Um caminho para uma Páscoa do equilíbrio da natureza e da pessoa

Por estes dias quaresmais são-nos frequentemente lembradas mensagens  em tons  diversos, para a vivência deste tempo, tanto  do Papa Francisco como de outras fontes marcadas pelo mesmo espírito.

Por M. Correia Fernandes

Todos temos conhecimento, tanto os responsáveis (como o Papa, os Bispos e os membros mais empenhados das comunidades cristãs), e é bom que os cristãos tenham também disso uma consciência sempre atualizada, e a transmitam aos outros, que a Quaresma só se entende como caminho da Páscoa. Os quarenta dias, sugeridos pelos quarenta anos do Êxodo e sobretudo pelos quarenta dias da oração de Jesus no deserto, para onde se retirou após o seu Batismo no Jordão, devem tornar-se um tempo de meditação e de preparação para a celebração dos mistérios pascais, o centro de toda a vida litúrgica da Igreja que deve significar o centro de toda a vivência dos cristãos.

A Quarema-Páscoa entende-se assim como  um tempo liturgicamente central, como central deve ser nos contextos da  vida humana. As propostas bíblicas de reconciliação, de conversão, de vivência interior, de busca de equilíbrio pessoal, de tranquilidade de espírito, de paz íntima e vivenciada, e de uma alegria feliz, são este ano de novo proclamadas e completadas pelas palavras do Papa Francisco.

A sua mensagem para a Quaresma de 2019 trouxe duas novidades até aqui não especialmente referenciadas nas mensagens papais: uma, a dimensão ecológica, a força e a dinâmica da lei de Deus gravada no coração do homem e na natureza, cuja consciência “beneficia também a criação”, cooperando para o seu equilíbrio; outra, a de que a conversão não é apenas pessoal, mas igualmente social e cultural.

Em sentido inverso, acentua o Papa que a presença do pecado no mundo constitui uma “força negativa” que ameaça a harmonia gerada pela redenção. A esta dimensão contrapõe “a força sanadora do arrependimento e do perdão”. Neste sentido toda a criação é chamada a sair “da escravidão da corrupção, para alcançar a liberdade na glória dos filhos de Deus”, como afirma S. Paulo.

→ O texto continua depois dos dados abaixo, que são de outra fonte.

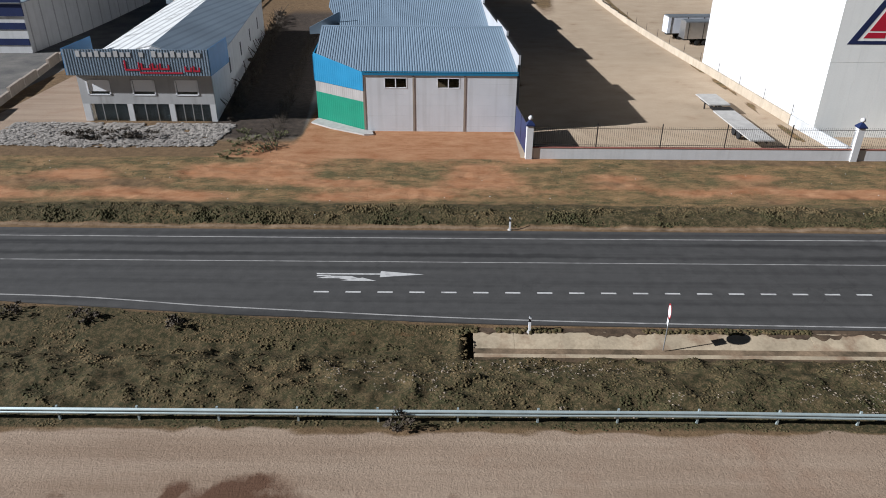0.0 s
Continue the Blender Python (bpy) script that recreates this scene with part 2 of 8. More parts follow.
M_FLAT_ROOF = mat("pale_grey_roof_felt", (0.42, 0.42, 0.43), 0.8, var=0.06, scale=0.2, fine=4, bump=0.05, dirt=(0.3, 0.3, 0.3), dirt_amount=0.2)
M_DUST = mat("tan_dusty_footway", (0.24, 0.185, 0.13), 0.95, var=0.18, scale=0.4, fine=5, bump=0.2, dirt=(0.12, 0.1, 0.08), dirt_amount=0.4)
M_ROOF_PALE = mat("pale_aged_roof_sheet", (0.52, 0.54, 0.56), 0.6, 0.05, var=0.06, scale=0.3, fine=4, bump=0.05, dirt=(0.3, 0.3, 0.3), dirt_amount=0.15)
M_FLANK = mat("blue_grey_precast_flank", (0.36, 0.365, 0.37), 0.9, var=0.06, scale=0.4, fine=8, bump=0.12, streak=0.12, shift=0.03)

from mathutils.geometry import tessellate_polygon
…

Esta é uma visão atualizada do sentido da conversão: não é apenas uma atitude individual, do foro íntimo de cada um, como por vezes se ouve afirmar acerca da religião e para onde se pretende limitar o seu sentido. Toda a conversão pessoal é uma força social e uma atitude cultural. Uma humanidade marcada pela espírito de reconciliação será levada a abandonar “o egoísmo, o olhar fixo em nós mesmos”, e voltar-se para a Páscoa de Jesus, como primícias de uma sociedade nova, marcada pelo sentido da justiça, da equidade, da entreajuda, da colaboração entre os diversos sectores sociais. É esta cultura social que importa valorizar, a ela se deve o entendermos que a Quaresma não é apenas um conjunto de momentos religiosos, mas uma dinâmica transformadora da sociedade.

É também neste sentido que a Comissão Nacional Justiça e Paz propõe à sociedade um conjunto de princípios que devem orientar socialmente  a vivência deste tempo, assim enumerados: o relacionamento equitativo entre o individual e o coletivo; um relacionamento equilibrado entre os direitos e as responsabilidades; a busca da frugalidade em contraposição com a ânsia do consumismo; a criação de novas “cadeias de solidariedade”; o considerar e transformar a política em serviço ao bem público. Esta é uma boa meditação para os agentes políticos e partidários, que poderiam neste tempo substituir a agressividade pelo entendimento e colaboração na procura de novas soluções.

Curiosamente, esta proposta de justiça e paz, nas suas implicações sociais e comportamentais, termina com o apelo à oração, “olhando o horizonte amplo das nossas vidas”. Fazer oração é também uma atitude social e civilizacional.